Erläuterung: In der Denkweise der in diesem Raum in der Politik gegenwärtig eine Rolle spielenden Generation lebt immer noch die politische Innervation des sowjetischen Systems fort: jeder soll vor seiner eigenen Tür kehren. Vor kurzer Zeit hatte ich dem slowakischen Unterrichtsminister angeboten, die Slowakei solle den ungarländischen Slowaken slowakische staatliche Fördermittel zur Bewahrung ihrer Identität gewähren. Auch ich habe es angeboten: von der Ungarischen Akademie der Wissenschaften sollen Stipendien, Ressourcen zur Sicherung der Selbstidentität des dortigen Ungartums in die Slowakei vergeben werden. Die Antwort war eine starre Ablehnung. Der Minister antwortete: Alle Rechte der slowakischen Ungarn sind gesichert, dies ist die innere Angelegenheit des slowakischen Staates, das Schicksal der ungarländischen Slowaken ist die innere Angelegenheit Ungarns, die Slowakei interessiert die Frage nur auf dem Niveau, ob der ungarische Staat den internationalen Konventionen nachkommt oder nicht. Ich muss aber sagen: auch den kroatischen Unterrichtsminister musste ich darum ersuchen, er möge kroatische Ressourcen und Bücher nach Ungarn bringen, damit die Kultur der ungarländischen Kroaten bewahrt wird. Der Minister ist ein kluger, gebildeter und demokratische Mann, er erwiderte: Kroatien freut sich, wenn die Kultur der Ungarn in Kroatien vom ungarischen Staat gefördert wird, Kroatien habe aber keine Mittel, um den Kroaten in Ungarn helfen zu können.

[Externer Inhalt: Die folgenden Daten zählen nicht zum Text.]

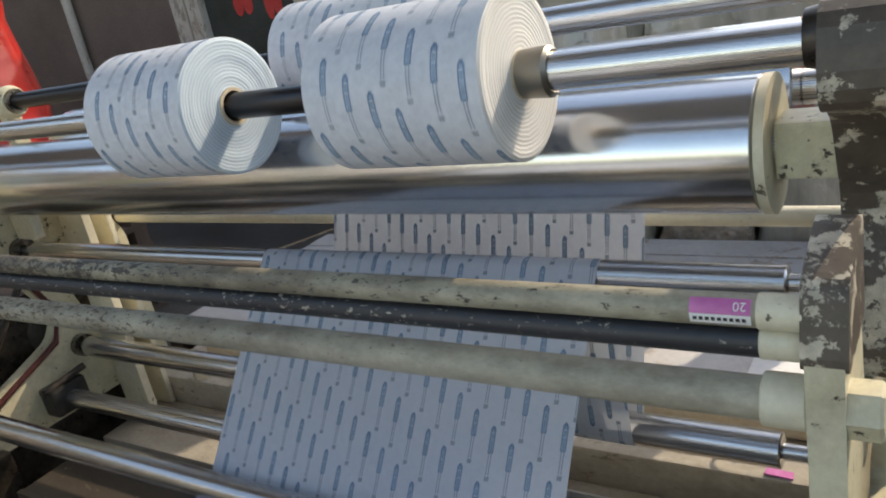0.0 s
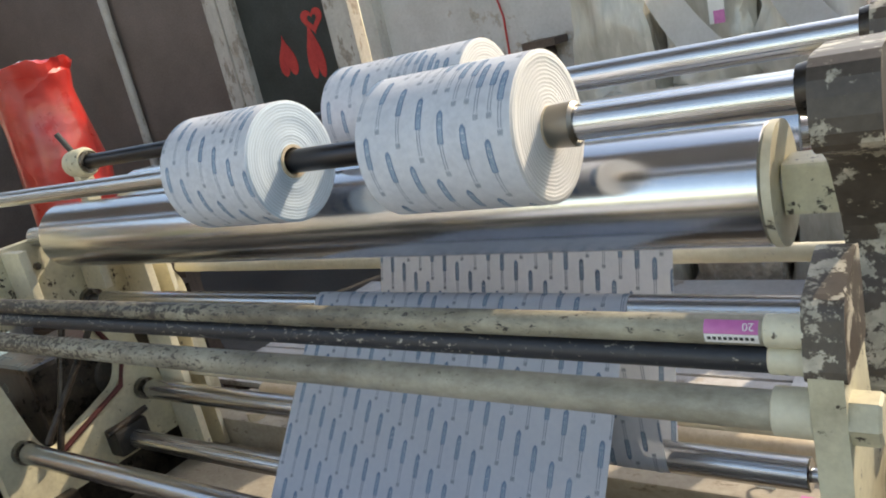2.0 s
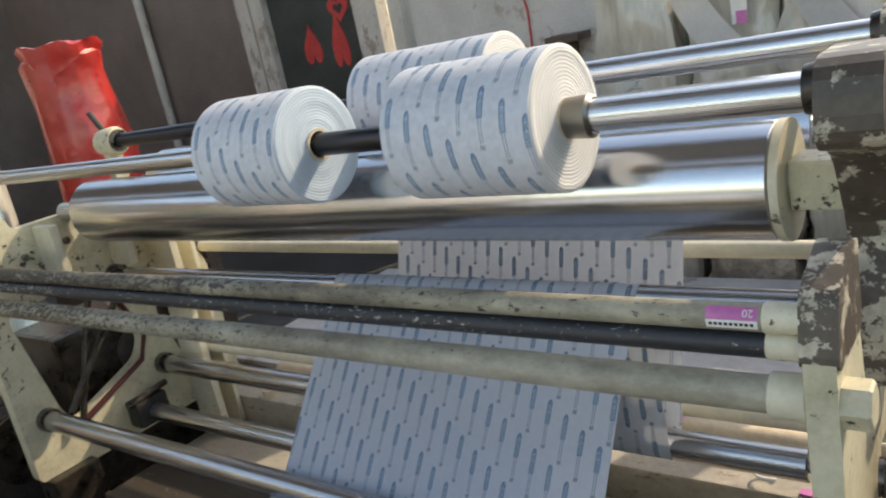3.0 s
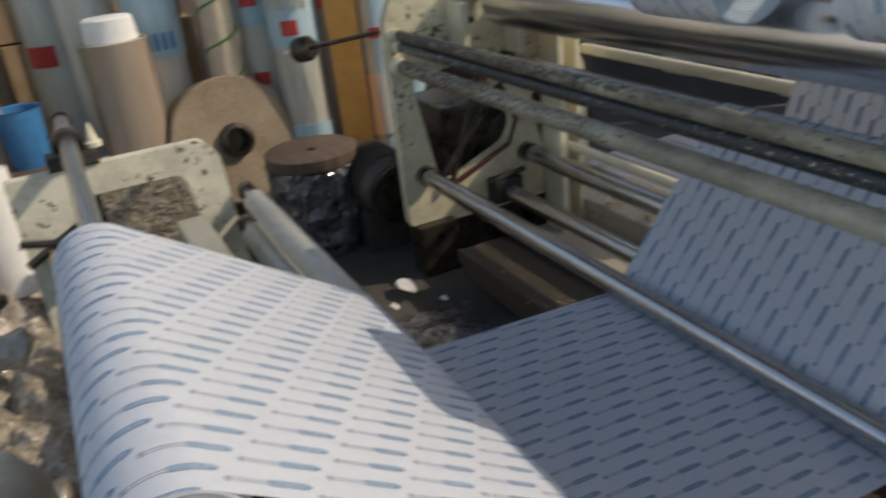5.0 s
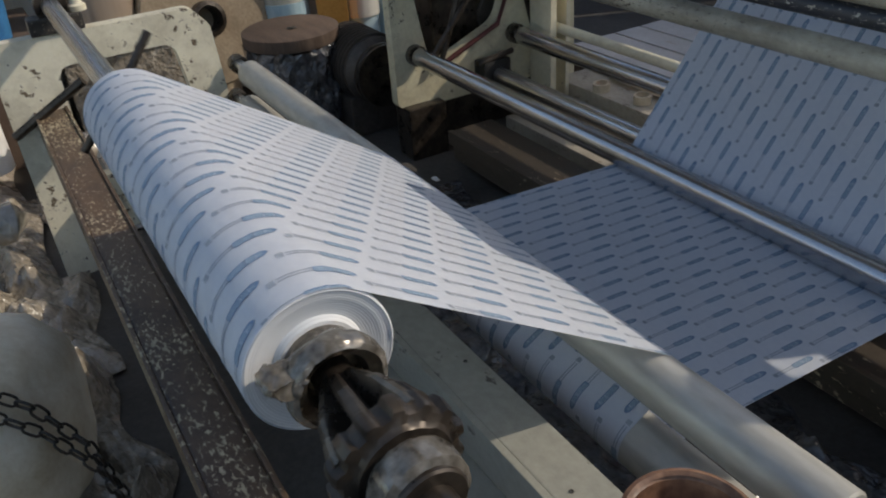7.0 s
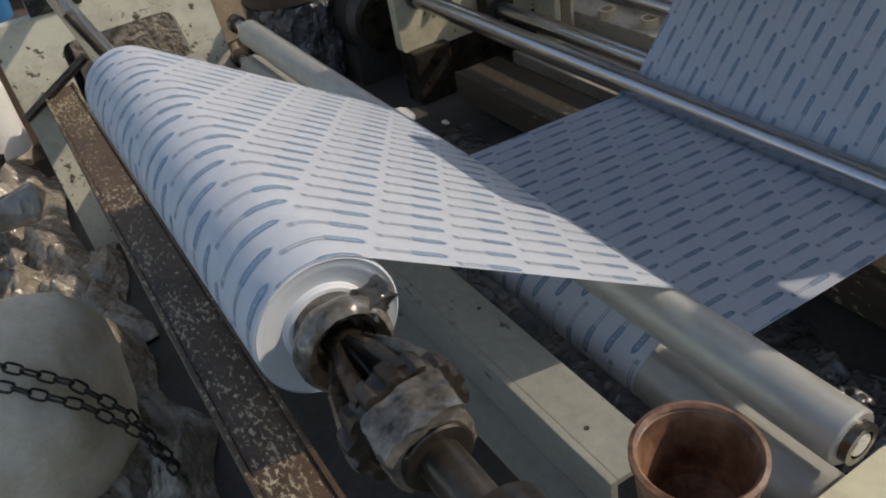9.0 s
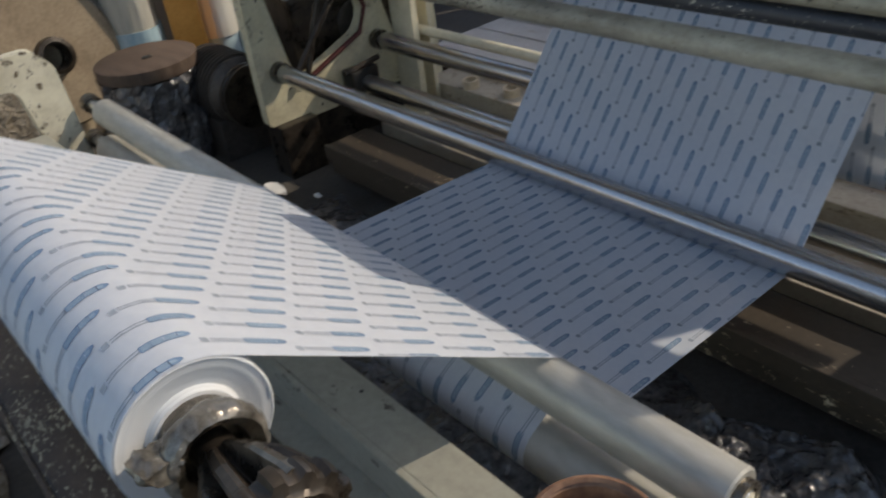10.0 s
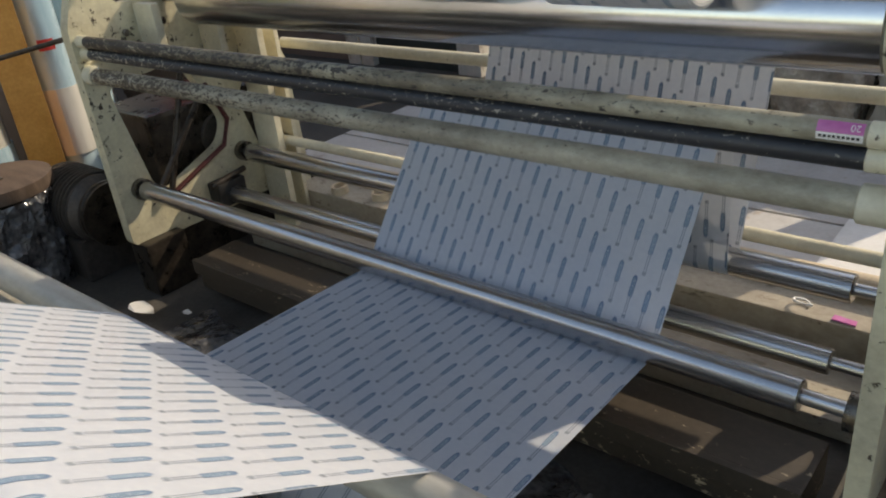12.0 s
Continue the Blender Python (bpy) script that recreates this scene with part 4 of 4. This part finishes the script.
for k, (x, y, w, d) in enumerate(((-1.05, -0.19, 0.16, 0.07), (-0.86, -0.12, 0.05, 0.03), (-0.92, -0.30, 0.07, 0.03))):
    scrap = thing("paper_scrap", "white paper scrap on the dark floor", "paper scrap", "paper scraps")
    bm = bmesh.new()
    n = 9
    ring = [bm.verts.new((x + w * 0.5 * math.cos(6.283 * i / n) * random.uniform(0.7, 1.1), y + d * 0.5 * math.sin(6.283 * i / n) * random.uniform(0.7, 1.1), FLOOR + 0.036 + 0.01 * random.random())) for i in range(n)]
    f = bm.faces.new(ring)
    bmesh.ops.solidify(bm, geom=[f], thickness=0.002)
    part("paper", bm, WHITE, scrap)
# core rings lying on the rear base beam
for k, (x, y) in enumerate(((-0.91, 0.73), (-0.70, 0.76))):
    ring = thing("core_ring", "short cream paper core ring", "core ring", "core rings", at=(x, y, 0.246))
    ring.rotation_euler = (radians(4), 0, 0.4 * k)
    part("ring", lathe([(0, 0.026), (0, 0.036), (0.035, 0.036), (0.035, 0.026), (0, 0.026)], "z", (0, 0, 0), 28), BEIGE, ring, "", True)
loop = thing("paper_scrap", "curled white paper strip on the rear beam", "paper scrap", "paper scraps")
part("paper", tube([(0.965 + 0.035 * math.cos(a * 0.5) + 0.004 * a, 0.735 + 0.022 * math.sin(a * 0.5), 0.251 + 0.002 * a) for a in range(11)], 0.004, 6), WHITE, loop)
pinky = thing("paper_scrap", "pink printed paper scrap on the rear beam", "paper scrap", "paper scraps")
part("paper", crumple(box(1.07, 1.13, 0.70, 0.725, 0.248, 0.252), 0.004, 20, 3), PINK, pinky)
tubes = thing("paper_tube", "long beige cardboard tube behind the rollers", "paper tube", "loose tubes")
part("tube", rod(-1.0, 1.22, 0.035, 0.87, 0.282), BEIGE, tubes, "", True)
part("pink_end", rod(0.68, 0.73, 0.0355, 0.87, 0.282), PINK, tubes, "pink printed band", True)
shelf = thing("floor_pallet", "dusty pale pallet behind the rollers", "pallet")
for k in range(7):
    y = 0.945 + k * 0.17
    part("plank", box(-1.45, 1.6, y, y + 0.155, 0.235, 0.26, 0.004), WALLPAINT, shelf)
for x in (-1.40, 0.05, 1.5):
    part("bearer", box(x, x + 0.08, 0.96, 2.10, FLOOR, 0.235), WOODTOP, shelf)
white = thing("paper_offcut", "white paper offcut on the pallet", "paper offcut")
part("paper", crumple(box(0.95, 1.30, 0.95, 1.35, 0.262, 0.272), 0.008, 9, 1), WHITE, white)
# added tan sheets that put the sunlit look of the floor into colour
for x0, x1, y0, y1, k in ((-1.75, -0.72, 1.90, 2.55, 0), (-0.66, 0.22, 1.87, 2.60, 1)):
    flat = thing("lit_floor_sheet", "tan sheet added to give the floor a sunlit colour", "cardboard", "flattened cartons on the floor")
    part("panel", crumple(box(x0, x1, y0, (y0 + y1) / 2 - 0.004, FLOOR + 0.004, FLOOR + 0.014), 0.004, 4, 20 + k), BEIGE, flat)
    part("panel", crumple(box(x0, x1, (y0 + y1) / 2 + 0.004, y1, FLOOR + 0.004, FLOOR + 0.014), 0.004, 4, 30 + k), BEIGE, flat)
spread = thing("paper_sheet", "large white paper sheet spread over the floor", "paper sheet")
part("paper", sheet(0.30, 1.45, 1.88, 2.24, FLOOR + 0.02, 40, 20, 0.16, 2.2, 12.0), WHITE, spread, "", True)

# red bag and packed goods at the back
red = thing("red_sack", "glossy red plastic sack standing by the wall", "sack", at=(-2.55, 1.22, FLOOR + 0.55))
bm = lathe([(0.0, 0), (0.0, 0.16), (0.10, 0.215), (0.35, 0.21), (0.6, 0.22), (0.85, 0.20), (1.02, 0.19), (1.10, 0.20), (1.13, 0.17), (1.12, 0)], "z", (0, 0, 0), 40)
part("bag", crumple(bm, 0.03, 6, 4), RED_BAG, red, "", True)
part("folded_top", crumple(lathe([(1.08, 0.0), (1.085, 0.17), (1.13, 0.205), (1.17, 0.215), (1.175, 0.19), (1.14, 0.0)], "z", (0, 0, 0), 48), 0.035, 9, 6), RED_BAG, red, "crumpled folded top of the bag", True)
pal = thing("pallet_stack", "dark stacked pallets under the red sack", "pallet", at=(-2.55, 1.25, FLOOR))
for k in range(5):
    part("deck", box(-0.4, 0.4, -0.3, 0.3, k * 0.11, k * 0.11 + 0.03, 0.004), WOODTOP, pal)
    for y in (-0.25, 0.0, 0.25):
        part("bearer", box(-0.4, 0.4, y - 0.04, y + 0.04, k * 0.11 + 0.03, k * 0.11 + 0.11), WOODTOP, pal)


def packed(label, x, y, z, w, d, h, seed, mat=None):
    rr = random.Random(seed * 7)
    t = thing("packed_bag", label, "packed bag", "film packed bags by the wall", at=(x, y, z))
    t.rotation_euler = (0, 0, rr.uniform(-0.15, 0.15))
    bm = box(-w / 2, w / 2, -d / 2, d / 2, 0, h, 0.06)
    bmesh.ops.subdivide_edges(bm, edges=list(bm.edges), cuts=6, use_grid_fill=True)
    crumple(bm, 0.05, 4.5, seed)
    crumple(bm, 0.015, 14, seed + 3)
    for v in bm.verts:
        v.co.z = max(v.co.z, -0.02)
    bag = part("bag", bm, mat or CLEARFILM, t, "", True)
    if rr.random() < 0.45:
        u = rr.uniform(-0.1, 0.1)
        lab = part("label", box(u - 0.03, u + 0.03, -d / 2 - 0.075, -d / 2 - 0.070, h * 0.5, h * 0.7), WHITE, bag, "white paper label")
        lab.rotation_euler = (0, rr.uniform(-0.25, 0.25), 0)
        part("stripe", box(u - 0.012, u + 0.03, -d / 2 - 0.078, -d / 2 - 0.076, h * 0.5, h * 0.6), PINK, t, "pink label stripe").rotation_euler = lab.rotation_euler
    return t


s = 20
for row in range(3):
    for col in range(7 if row < 2 else 3):
        s += 1
        rr = random.Random(s)
        packed("clear film packed bag of brown rolls", 0.12 + col * 0.40 + rr.uniform(-0.03, 0.03), 2.50 + rr.uniform(-0.05, 0.05), FLOOR + row * 0.48, 0.40, 0.42, 0.50, s, CLEARFILM if rr.random() < 0.45 else GREYFILM)
for x, z in ((0.35, 1.20), (0.80, 1.16)):
    strip = thing("paper_strip", "white paper strip lying over the bags", "paper strip", "paper strips")
    bm = bmesh.new()
    prev = None
    for k in range(13):
        f = k / 12
        c = Vector((x + 0.20 * f * f, 2.16 + 0.05 * math.sin(3 * f) - (0.10 * max(0, 0.25 - f)), z + 0.42 * (1 - f)))
        row = [bm.verts.new(c + Vector((s * 0.065, 0.01 * s * f, 0.03 * s * f))) for s in (-1, 0, 1)]
        if prev:
            for a in (0, 1):
                bm.faces.new((prev[a], prev[a + 1], row[a + 1], row[a]))
        prev = row
    bmesh.ops.solidify(bm, geom=list(bm.faces), thickness=0.003)
    part("paper", bm, WHITE, strip, "", True)
    part("fold", crumple(box(x - 0.065, x + 0.065, 2.15, 2.42, z + 0.40, z + 0.406), 0.008, 6, x), WHITE, strip)
redr = thing("red_roll", "red wrapped roll standing among the bags", "film roll", at=(1.30, 2.05, FLOOR))
part("winding", crumple(lathe([(0, 0), (0, 0.11), (0.4, 0.115), (0.8, 0.115), (1.3, 0.11), (1.42, 0.10), (1.42, 0)], "z", (0, 0, 0), 32), 0.02, 6, 2), RED_BAG, redr, "", True)
part("band", lathe([(1.0, 0.125), (1.0, 0.13), (1.12, 0.13), (1.12, 0.125)], "z", (0, 0, 0), 32), BLACKINK, redr, "dark printed band", True)
shelfb = thing("wall_shelf", "small wooden bracket shelf on the wall", "shelf")
part("board", box(-0.62, -0.42, BACK - 0.16, BACK, 1.30, 1.34, 0.004), WOODTOP, shelfb)
part("bracket", box(-0.54, -0.50, BACK - 0.12, BACK, 1.20, 1.30, 0.004), WOODTOP, shelfb)
cable = thing("wall_cable", "thin red cable on the wall", "cable")
part("cable", tube([(-0.86, BACK - 0.01, 2.4), (-0.83, BACK - 0.01, 1.75), (-0.78, BACK - 0.01, 1.50), (-0.80, BACK - 0.01, 1.0)], 0.006), REDPAINT, cable)


def motions():
    """Rolls and rollers turn with the web; printed rows travel along it."""
    def spin(ob, rate):
        base = ob.matrix_basis.copy()
        step = 60.0 / max(abs(rate), 1e-6)
        n = math.ceil(12.0 / step)
        walk(ob, [(12.0 * k / n, base @ pose(0, 0, 0, rate * 12.0 * k / n, 0, 0)) for k in range(n + 1)])

    deg = math.degrees(SPEED)
    spin(parent_roll, -deg / UR)
    chuck.matrix_basis = chuck.matrix_basis @ pose(0, 0, 0, 38, 0, 0)
    spin(chuck, -240.0)
    for ob in (roll_a, roll_b):
        spin(ob, -deg / RF)
    spin(roll_c, -deg / 0.118)
    for rig, r, s in turning:
        for ob in rig.children:
            if ob.name.startswith("barrel"):
                spin(ob, s * deg / r)
    print_rows()


motions()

In der Europäischen Union muss hierüber aber anders gedacht werden.

Fünfte These: Der Staat hat eine Minderheitenintelligenz auszubilden und am Leben zu erhalten. Dazu reicht es nicht aus, nur die Minderheitenverbände zu finanzieren. Zur Erhaltung der Minderheitenkultur müssen vom Staat Institutionen gegründet und Stellen geschaffen werden: Stellen an Universitäten, bei Verlagen und Redaktionen, als Wissenschaftler, als Redakteure und Reporter beim Fernsehen und Rundfunk, als Übersetzer. Wenn kein persönliches Interesse besteht zur Betreibung der Minderheitenkultur, dann werden in unseren Staaten die nationalen Minderheiten aussterben.

Erläuterung: Ein bedeutender Teil der in der Minderheit lebenden Menschen gehört zur sozialen Schicht der physischen Werktätigen oder niedrigen Beamten. Es ist das Interesse aller mittelosteuropäischer Gesellschaften, die Grenzen der Staaten dieses Raumes durchgängig zu machen. Einen Unterhalt sichert der Austausch der materiellen und kulturellen Güter: Slowaken, Deutsche, Rumänen und Südslawen können Tagewerker des Vermittlerhandels, der regionalen Kooperationen sein. Und diese Mittlerrolle wird weder englisch noch deutsch abgewickelt werden. Es ist das Interesse aller Nationen dieses Raumes, dass hier eine multikulturelle Intelligenz besteht.

Wir sind also bei der Harmonie von Vernunft, Gefühlen und Interessen angelangt. Diese soll unser Denken durchdringen! Jene Institutionen, an deren Spitze ich mit entscheiden kann, was die Verwendung der Ressourcen anbelangt, werden immer für die Interessen der Entwicklung dieser menschlichen Werte kämpfen.